Ohne das Gefühl etwas zu verpassen, Beschäftigtsein mit Nichtstun, mit dem Gefühl zur Ruhe zu kommen. Montag ist wie Dienstag wie Mittwoch wie Donnerstag wie Freitag wie Samstag wie Sonntag – zumindest im Camp. Keiner rennt, keiner hat es eilig, alle schlurfen gemütlich über die Kieselsteine. Und lächeln. Die Reisenden und die Angestellten.
Und gerade die Angestellten verhelfen der kleinen Oase zu ihrem besonderen Charme. Obwohl ich beim letzten Besuch nur eine Woche hier war, höre ich mehrfach die Frage: Du warst doch schon mal hier? Ein Zeichen dafür, dass trotz der vielen Reisenden, die seit meinem letzten Besuch hier waren, ein Blick für den Einzelnen vorhanden ist.
Vor 25 Jahren reiste Ali in die Dominikanische Republik, kaufte sich ein unscheinbares Stück Land und begann zu bauen. Aus einem Haus mit ein paar Zimmern und einem kleinen Restaurant ist im Lauf der Jahre ein Paradies für Reisende gewachsen. Es gibt ein Tarzanhaus, durch das eine Palme wächst und von außen durch die riesigen tropischen Pflanzen kaum erkenntlich ist. Es gibt die „Zwergenhaussiedlung“, kleine gemütliche mit Palmenblättern bedeckte Hütten in bunten Farben und ein Gebäude mit stilvollen Kolonialzimmern.
Siebzig Reisende können hier übernachten – aber das merkt man nicht. Jedes Haus ist versteckt im tropischen grün. Selbst am palmengesäumten Pool sind selten mehr als fünf, sechs Personen – die Meisten zieht es tagsüber ans Meer, aufs Wasser. Abends trifft man sich an der langen Tafel im Restaurant wieder – zu Klatsch und Tratsch bei dem besten Churrasco der Welt.
In Cabarete steht die Zeit still. Die Tage verschmelzen miteinander und drei Wochen später habe ich auch dieses Mal nicht die Höhlen von Cabarete gesehen, war nicht in Boca Chica, der Stelle an der der Río Yásica ins Meer mündet, bin nicht zu Playa Hermosa und Playa Grande gefahren, habe nicht die Lagune Dudu besucht und konnte mich nicht durchringen nach Las Terrenas zu fahren. Ich bin eine, die in Alis Camp hängen bleibt.

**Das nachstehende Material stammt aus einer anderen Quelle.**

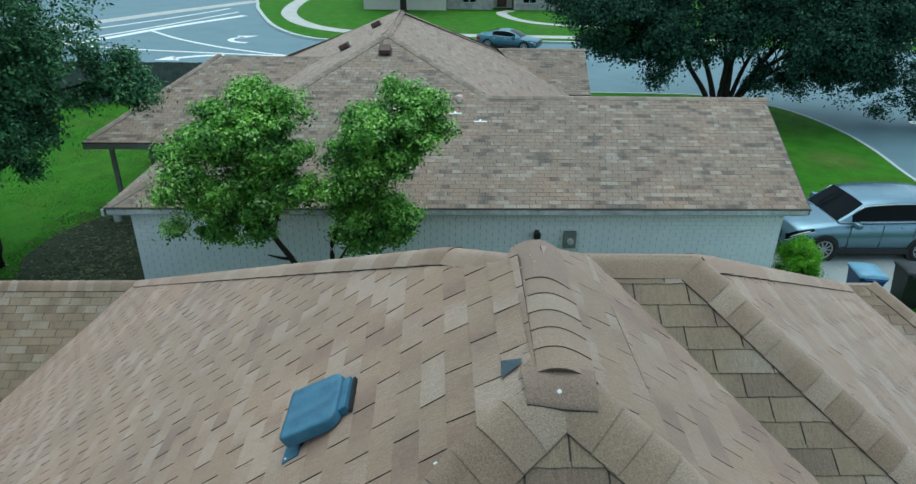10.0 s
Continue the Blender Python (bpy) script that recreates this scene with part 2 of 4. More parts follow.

Aber ich bin tiefenentspannt, kann deutlich besser surfen, habe gelernt, dass Vaseline ein hervorragender Wasserschutz bei Surfwunden ist, dass „que lo que?“- das dominikanische „wie geht’s?“ ist. Ich habe Menschen aus mindestens zehn verschiedenen Ländern kennengelernt und bin todtraurig darüber, als ich abreisen muss – natürlich erst nachdem ich um 10 Tage verlängert habe.
Danke Alicia, Ali, Nacho, Ruben, Jimmy, Antonio, Papito, Thomas, Junior und natürlich Carina.
Der Hostelmanager ist dieses Mal übrigens nicht beim Check-out anwesend. Aber ich weiß es auch ohne ihn: ich bin eine, die wieder kommt – bestimmt noch ein drittes, viertes, fünftes, …. Mal.